* **Description of the task**
Extract each line bearing the word "exposures".
— START Exercise data —
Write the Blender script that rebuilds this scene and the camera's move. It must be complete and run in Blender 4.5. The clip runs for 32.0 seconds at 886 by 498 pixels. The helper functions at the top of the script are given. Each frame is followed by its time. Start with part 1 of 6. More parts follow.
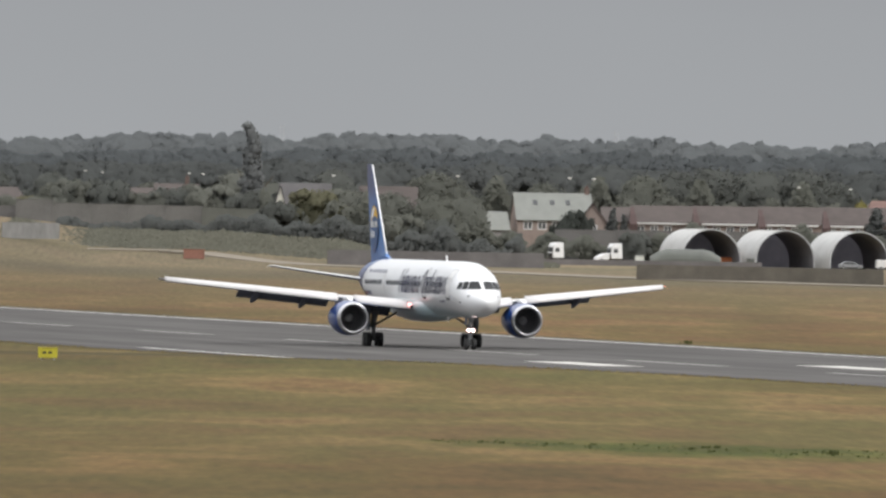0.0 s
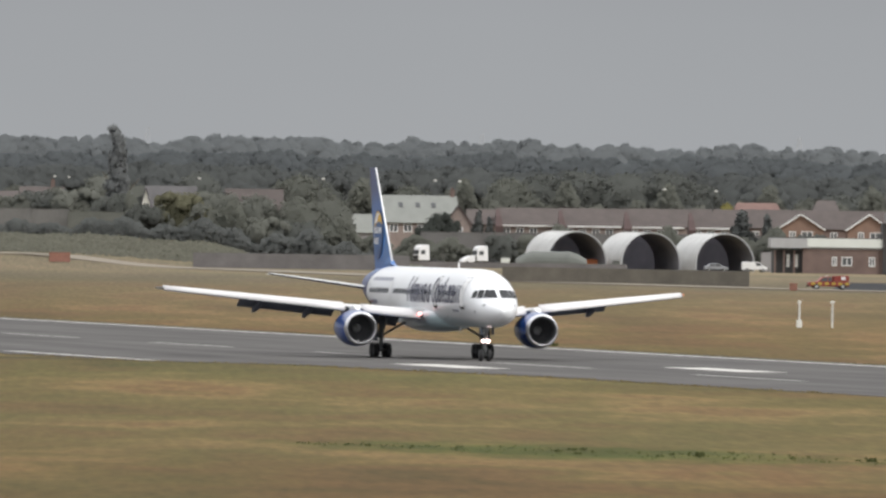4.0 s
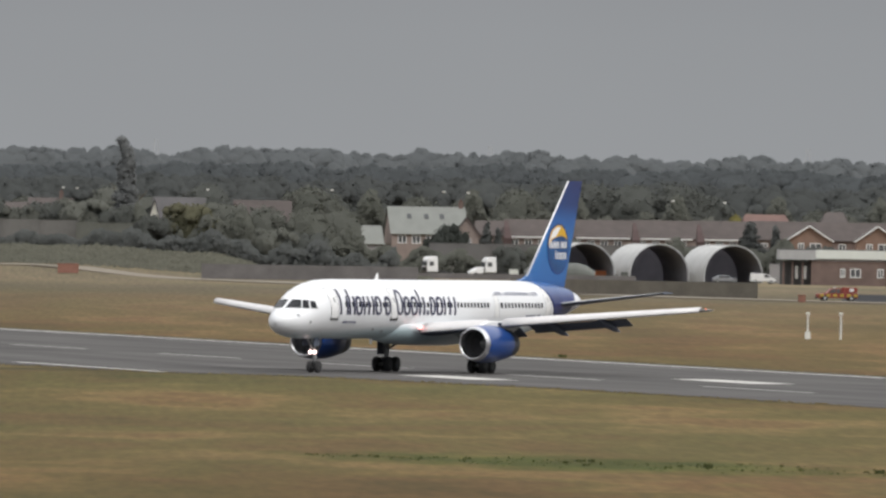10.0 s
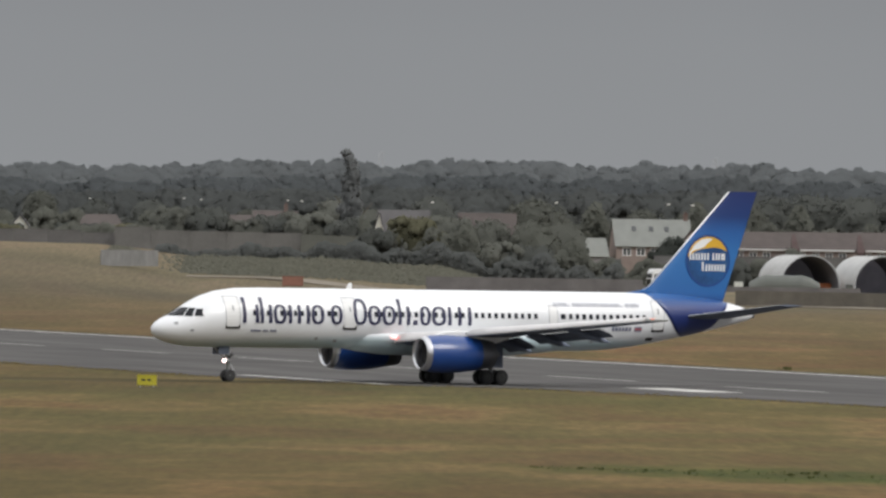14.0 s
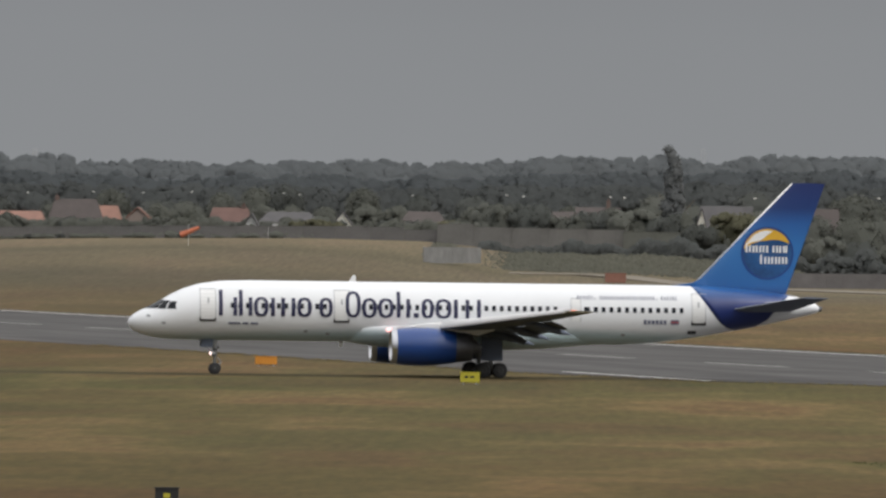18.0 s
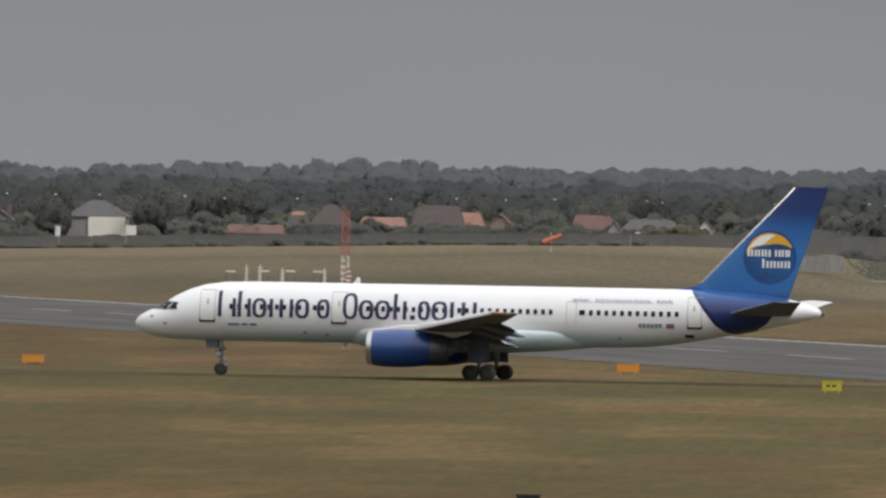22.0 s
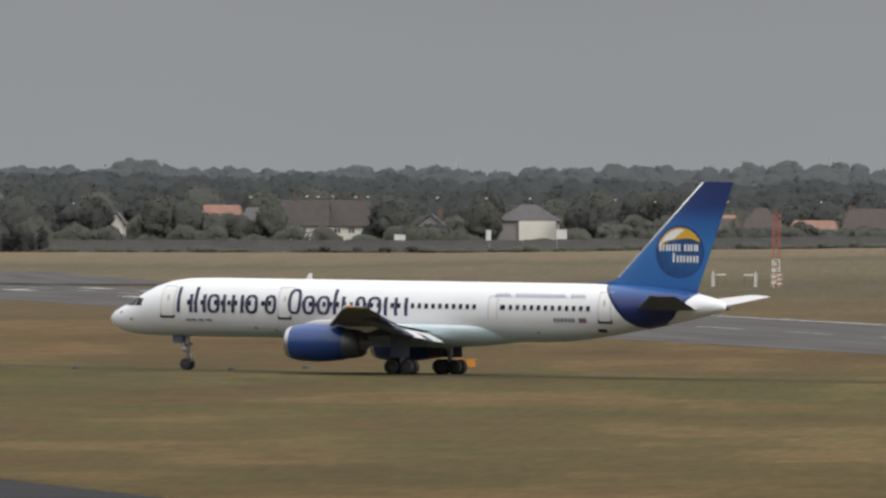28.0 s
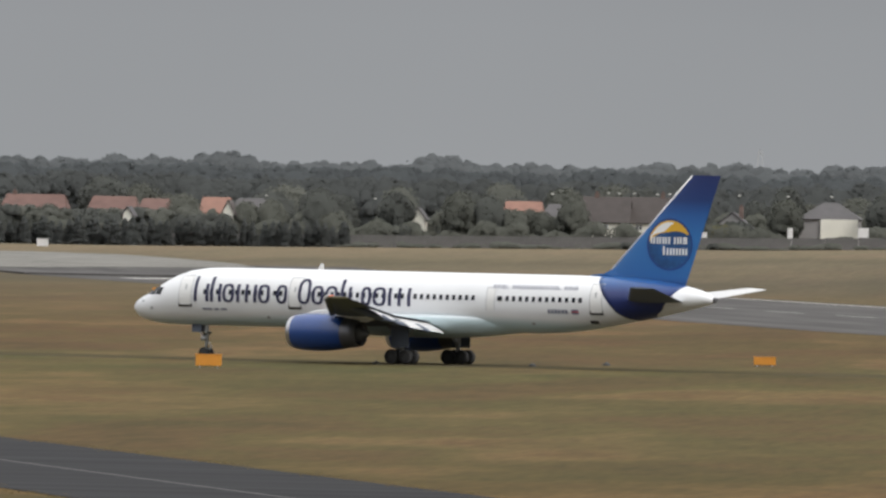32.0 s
— END Exercise data —
— START Exercise data —
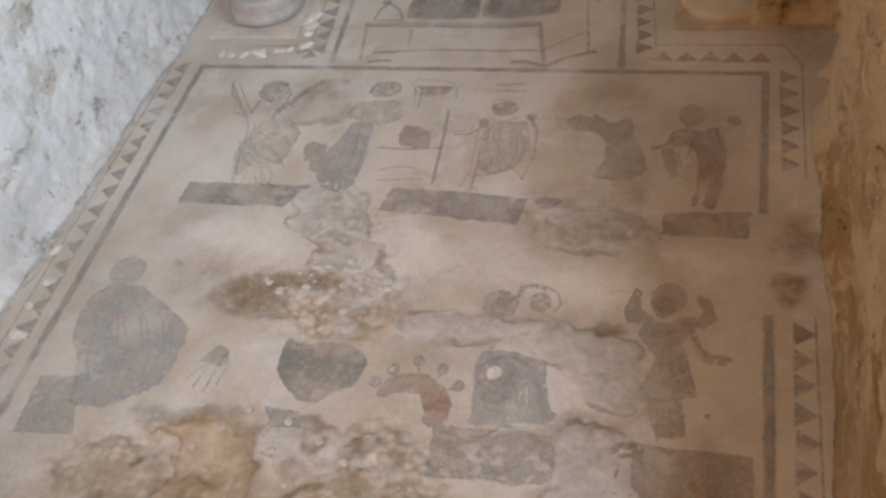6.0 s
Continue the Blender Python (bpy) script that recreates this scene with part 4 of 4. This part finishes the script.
— END Exercise data —
— START Exercise data —
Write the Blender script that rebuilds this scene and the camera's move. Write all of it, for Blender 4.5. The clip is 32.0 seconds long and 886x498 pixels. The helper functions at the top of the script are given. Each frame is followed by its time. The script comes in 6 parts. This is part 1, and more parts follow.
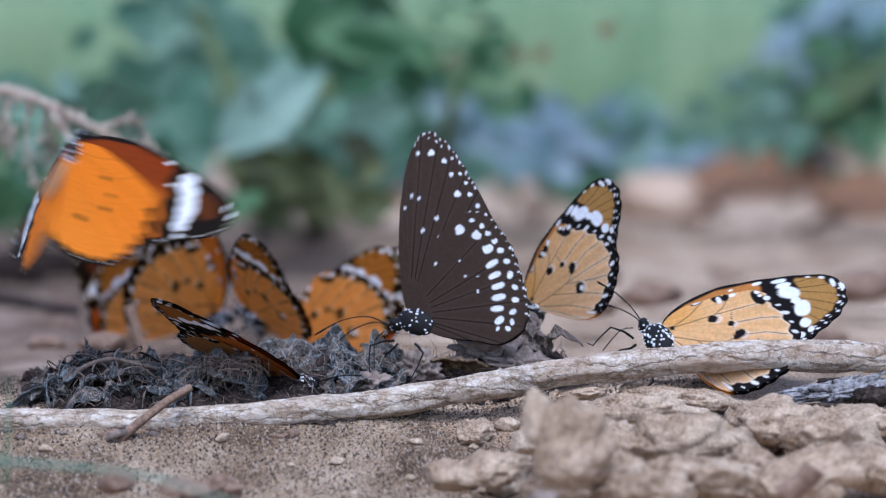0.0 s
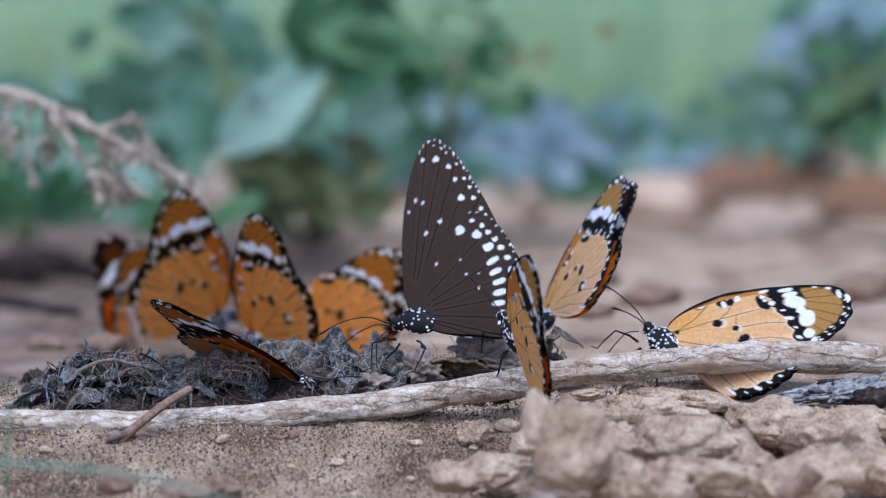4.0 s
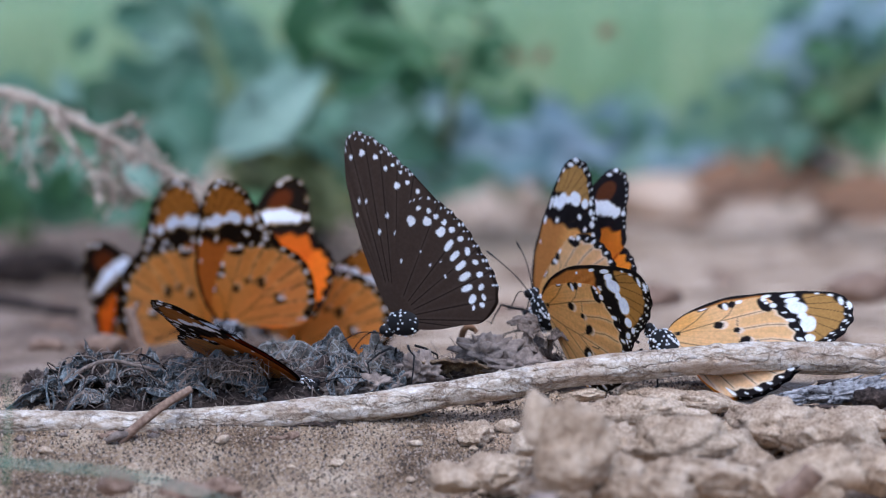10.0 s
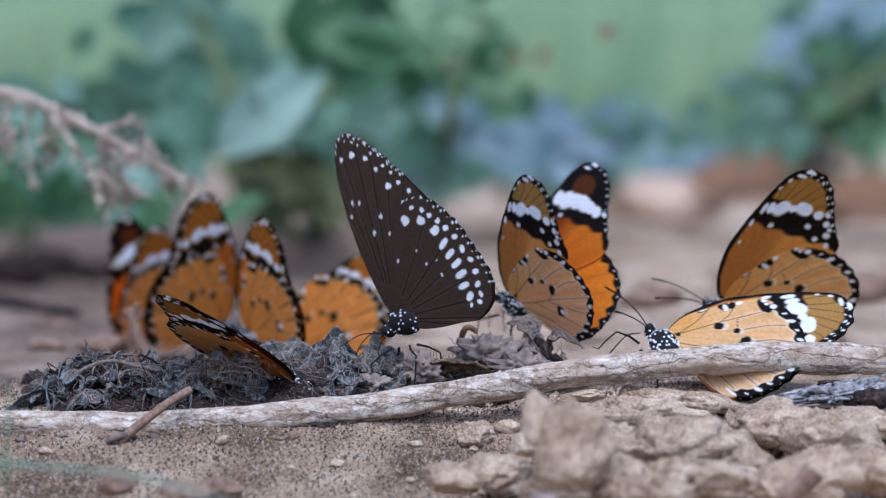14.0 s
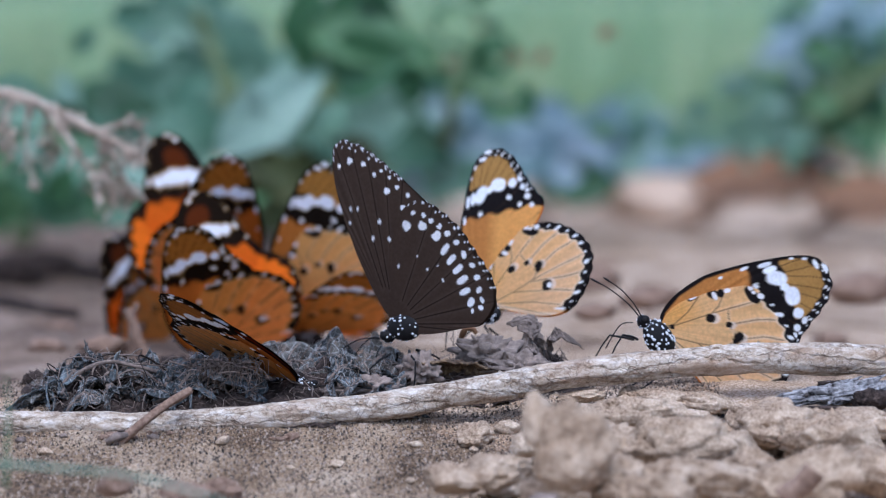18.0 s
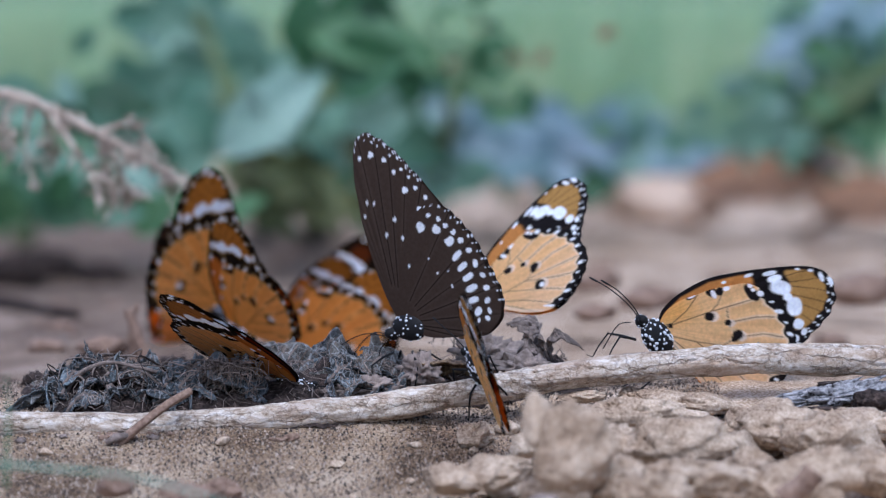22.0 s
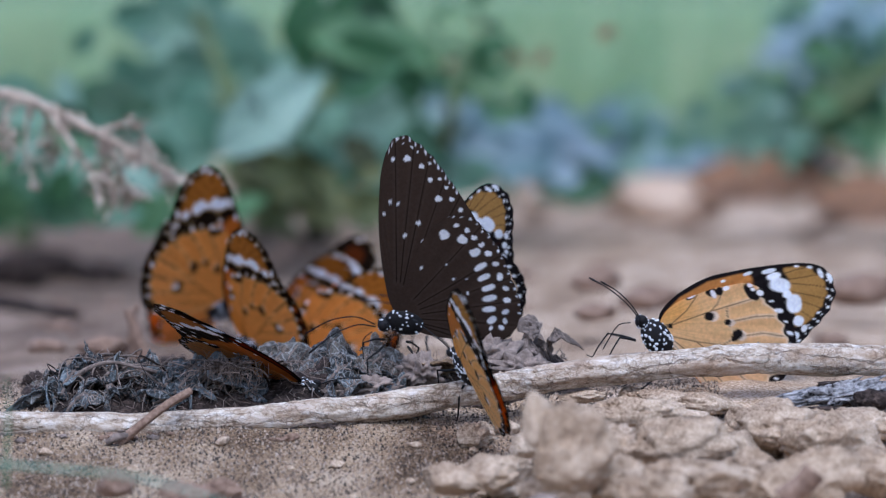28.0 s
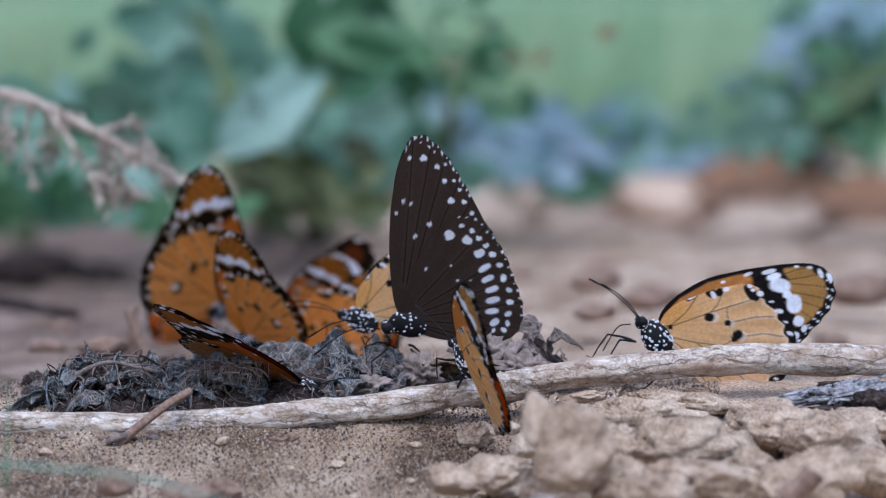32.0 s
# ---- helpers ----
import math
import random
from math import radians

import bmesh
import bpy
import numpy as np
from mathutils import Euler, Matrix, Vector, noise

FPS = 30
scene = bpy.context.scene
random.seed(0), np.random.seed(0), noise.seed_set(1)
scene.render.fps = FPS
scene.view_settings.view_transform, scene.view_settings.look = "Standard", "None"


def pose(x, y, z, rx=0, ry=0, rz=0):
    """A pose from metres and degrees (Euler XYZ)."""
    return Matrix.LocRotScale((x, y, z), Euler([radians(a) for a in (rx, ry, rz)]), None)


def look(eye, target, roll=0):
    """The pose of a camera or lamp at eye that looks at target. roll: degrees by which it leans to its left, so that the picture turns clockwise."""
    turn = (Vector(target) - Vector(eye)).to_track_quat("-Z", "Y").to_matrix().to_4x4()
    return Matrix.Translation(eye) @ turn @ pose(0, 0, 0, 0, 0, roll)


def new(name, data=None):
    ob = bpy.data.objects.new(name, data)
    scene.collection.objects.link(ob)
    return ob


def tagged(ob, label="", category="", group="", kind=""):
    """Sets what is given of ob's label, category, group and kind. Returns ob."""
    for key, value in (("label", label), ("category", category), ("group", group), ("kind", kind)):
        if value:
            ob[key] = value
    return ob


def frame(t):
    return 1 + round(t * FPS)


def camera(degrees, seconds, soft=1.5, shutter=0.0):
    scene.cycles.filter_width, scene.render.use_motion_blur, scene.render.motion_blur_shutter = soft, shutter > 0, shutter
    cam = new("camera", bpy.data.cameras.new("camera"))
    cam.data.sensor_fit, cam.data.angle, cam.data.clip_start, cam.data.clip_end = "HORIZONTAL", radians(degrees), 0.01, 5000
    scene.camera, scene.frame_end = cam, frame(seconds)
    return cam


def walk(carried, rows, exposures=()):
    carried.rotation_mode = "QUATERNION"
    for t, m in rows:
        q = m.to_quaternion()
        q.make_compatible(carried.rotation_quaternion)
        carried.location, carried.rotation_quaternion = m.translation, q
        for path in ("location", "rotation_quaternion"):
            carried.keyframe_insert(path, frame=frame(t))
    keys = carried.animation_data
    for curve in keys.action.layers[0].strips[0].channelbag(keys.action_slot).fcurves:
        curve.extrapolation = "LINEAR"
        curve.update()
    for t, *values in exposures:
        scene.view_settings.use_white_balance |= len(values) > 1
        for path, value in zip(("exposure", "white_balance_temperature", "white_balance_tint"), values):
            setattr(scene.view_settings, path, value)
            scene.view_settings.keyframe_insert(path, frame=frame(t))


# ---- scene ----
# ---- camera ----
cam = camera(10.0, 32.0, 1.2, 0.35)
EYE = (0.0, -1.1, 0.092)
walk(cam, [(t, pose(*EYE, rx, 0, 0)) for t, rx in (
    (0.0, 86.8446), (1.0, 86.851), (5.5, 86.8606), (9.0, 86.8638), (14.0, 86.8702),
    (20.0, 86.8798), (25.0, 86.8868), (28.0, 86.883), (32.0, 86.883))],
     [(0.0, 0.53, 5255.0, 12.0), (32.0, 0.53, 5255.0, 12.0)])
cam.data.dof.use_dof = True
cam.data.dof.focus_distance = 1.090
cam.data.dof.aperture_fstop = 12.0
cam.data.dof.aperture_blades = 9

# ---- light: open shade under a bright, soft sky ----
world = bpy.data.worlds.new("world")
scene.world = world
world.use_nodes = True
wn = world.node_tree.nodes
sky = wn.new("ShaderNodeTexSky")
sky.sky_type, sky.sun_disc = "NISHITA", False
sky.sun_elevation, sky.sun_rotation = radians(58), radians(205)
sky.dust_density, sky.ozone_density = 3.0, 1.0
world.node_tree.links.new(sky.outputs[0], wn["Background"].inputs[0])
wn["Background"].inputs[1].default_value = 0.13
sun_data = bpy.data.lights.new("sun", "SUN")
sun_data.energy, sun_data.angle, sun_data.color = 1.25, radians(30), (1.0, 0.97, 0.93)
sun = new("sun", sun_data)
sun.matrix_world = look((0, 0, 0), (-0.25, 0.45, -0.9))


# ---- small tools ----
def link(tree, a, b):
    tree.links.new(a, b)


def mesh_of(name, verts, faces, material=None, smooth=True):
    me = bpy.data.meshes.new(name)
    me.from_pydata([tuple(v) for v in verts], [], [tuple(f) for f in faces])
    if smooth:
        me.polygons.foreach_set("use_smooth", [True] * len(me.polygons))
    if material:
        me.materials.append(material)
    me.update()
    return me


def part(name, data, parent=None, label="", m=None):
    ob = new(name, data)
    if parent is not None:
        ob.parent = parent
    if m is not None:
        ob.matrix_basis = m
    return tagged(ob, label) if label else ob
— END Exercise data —
* **In response**
def walk(carried, rows, exposures=()):
    for t, *values in exposures:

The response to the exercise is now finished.